Maurice était un fin psychologue, et un grand connaisseur de l’Humain et de toute la palette de réactions que nous allions expérimenter vis-à-vis de l’exposition au froid. Il savait nous faire rire (ça détend, et ça réchauffe). Il savait nous raconter l’histoire motivante au bon moment, quand, dans la salle chauffée, il nous préparait avant le bain froid (moment le plus redouté par les stagiaires, il faut dire que l’eau était à 0 ou 1 degrés – en photo, Maurice et moi dans l’eau, un jour où il neigeait).

Je connais ses histoires par cœur (mes préférées sont celles où il nous parlait de l’abbé Simon, son père spirituel – l’abbé surnommé « le fou volant » car il faisait des plongeons de haut vol, alors qu’il ne savait pas nager).

C’est grâce à tout cela que je ressens son enseignement comme tellement vivant en moi.

L’exposition au froid, ce yoga Toumo qui invite à dépasser nos peurs, m’a apporté beaucoup de vitalité et une plus grande confiance — à une période de ma vie où le handicap visuel était devenu fort présent, et où j’avais besoin de retrouver foi en mes capacités.  

Le Toumo pour Maurice, c’était sa vie, son tapas (dans les yogas sutra de Patanjali, Tapas, c’est la discipline, l’effort sur soi, et aussi l’ardeur).

Au départ, il l’avait découvert en prenant un bain froid dans la rivière l’Allier, et voyant que sa santé s’améliorait (il avait eu une tuberculose), il a continué sa pratique.

Et puis il y a trouvé toute sa dimension spirituelle, à travers la communion à la nature, et c’est cela qu’il transmettait, avec beaucoup de poésie. En lien avec l’enseignement des Tibétains, puisqu’il avait fait plusieurs voyages au Tibet.

Très vite, Maurice m’a demandé de transmettre ce qu’il avait senti chez moi, en m’invitant à donner des conférences sur le yoga et mon handicap visuel (aveugle, mais pas à 100% comme il le disait). Pour que je raconte aux gens mon histoire, car il disait que ça leur amenait de l’espoir.
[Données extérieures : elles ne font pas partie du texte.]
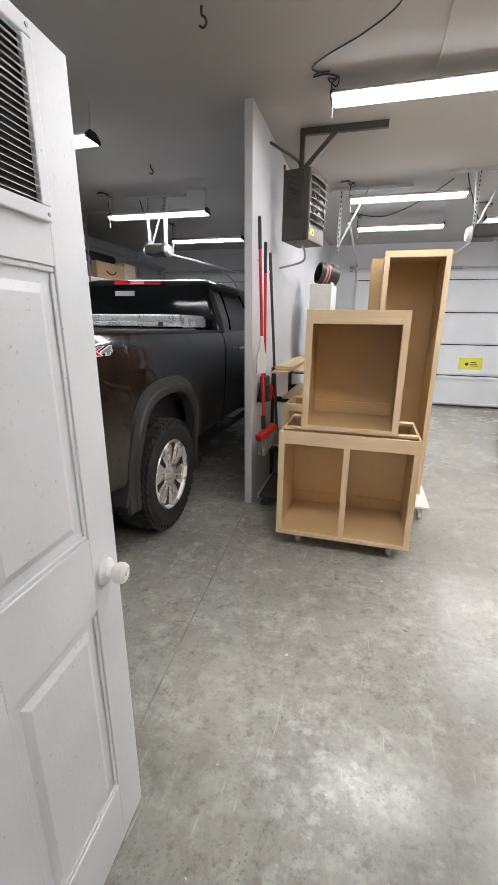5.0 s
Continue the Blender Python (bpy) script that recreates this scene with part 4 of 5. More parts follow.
# ---- brooms on the partition's side ----
def broom(x, y, z0, z1, shaft, grip, lean, label):
    t = thing("broom", label, "broom", pose(x, y, z0, lean[0], lean[1], 0), "hung brooms")
    L = z1 - z0
    part("shaft", rod((0, 0, 0.0), (0, 0, L - 0.22), 0.0125), shaft, t, smooth=True)
    part("grip", rod((0, 0, L - 0.22), (0, 0, L), 0.0145), grip, t, smooth=True)
    part("tip", moved(lathe([(0.0145, 0), (0.011, 0.012), (0, 0.016)], 14), pose(0, 0, L)), grip, t, smooth=True)
    return t


def bristles(w, d, z0, z1, seed, n=120):
    rnd = random.Random(seed)
    bm = None
    own = bmesh.new()
    for i in range(n):
        x, y = rnd.uniform(-w, w), rnd.uniform(-d, d)
        dx, dy = x * 0.35 + rnd.uniform(-0.012, 0.012), y * 0.5 + rnd.uniform(-0.012, 0.012)
        rod((x, y, z1), (x + dx, y + dy, z0 + rnd.uniform(0, 0.02)), 0.004, own, 5, 0.006)
    return own


b1 = broom(-0.545, 6.60, 0.7, 2.35, M["red"], M["dark"], (0.6, -2.4), "red-handled push broom hung on the partition")
hd = part("head", moved(box(-0.13, 0.13, -0.03, 0.03, -0.06, 0.0, 0.008), pose(0.02, 0, -0.02, 0, -14, 70)), M["red"], b1, "red broom head")
part("bristle", moved(bristles(0.12, 0.025, -0.19, -0.05, 2), pose(0.02, 0, -0.02, 0, -14, 70)), M["bristle"], hd, "worn grey bristles")
part("bracket", rod((0.0, 0, -0.02), (0, 0, 0.1), 0.02), M["dark"], b1)
b2 = broom(-0.575, 6.72, 1.1, 2.19, M["red"], M["dark"], (0, -1.0), "red-handled angle broom hung on the partition")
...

C’est grâce à son impulsion que j’ai fait publier mon livre Comment j’ai trouvé ma propre lumière, un autre regard, qu’il a postfacé.

Sa transmission était humaine, touchante pour tant de gens (je ne compte plus les larmes et les témoignages de gratitude qu’il recevait lors des stages).

Tous les matins, sous ma douche froide, sa prière du matin résonne : « Dans le silence de l’aube, je te demande la paix ; la force de regarder le monde avec les yeux remplis de ton exaltation Seigneur…»

Avec lui, j’ai approfondi ma connaissance de l’humain (pour Maurice, le yoga est avant tout une culture de connaissance de soi, dans tous les domaines).

Il a influencé mon yoga et ma façon de l’enseigner (dans les cours de Hatha-yoga, il nous faisait beaucoup travailler sur la colonne, les axes dans le corps, notamment lors de ses stages d’été au Pirolin).

Il a bien sûr changé pour toujours ma relation au froid, et je transmets à mon tour un rapport positif avec le froid à mes élèves, quand la salle de yoga manque de chauffage, ou quand l’hiver arrive. 

Je transmets évidemment tout le yoga des yeux, qui était un des enseignements phares de Maurice, et que j’ai personnellement poussé fort loin en raison de mon histoire avec la vue (j’ai ainsi rééduqué ma presbytie et une photosensibilité lourde, mais ça, c’est une autre histoire !).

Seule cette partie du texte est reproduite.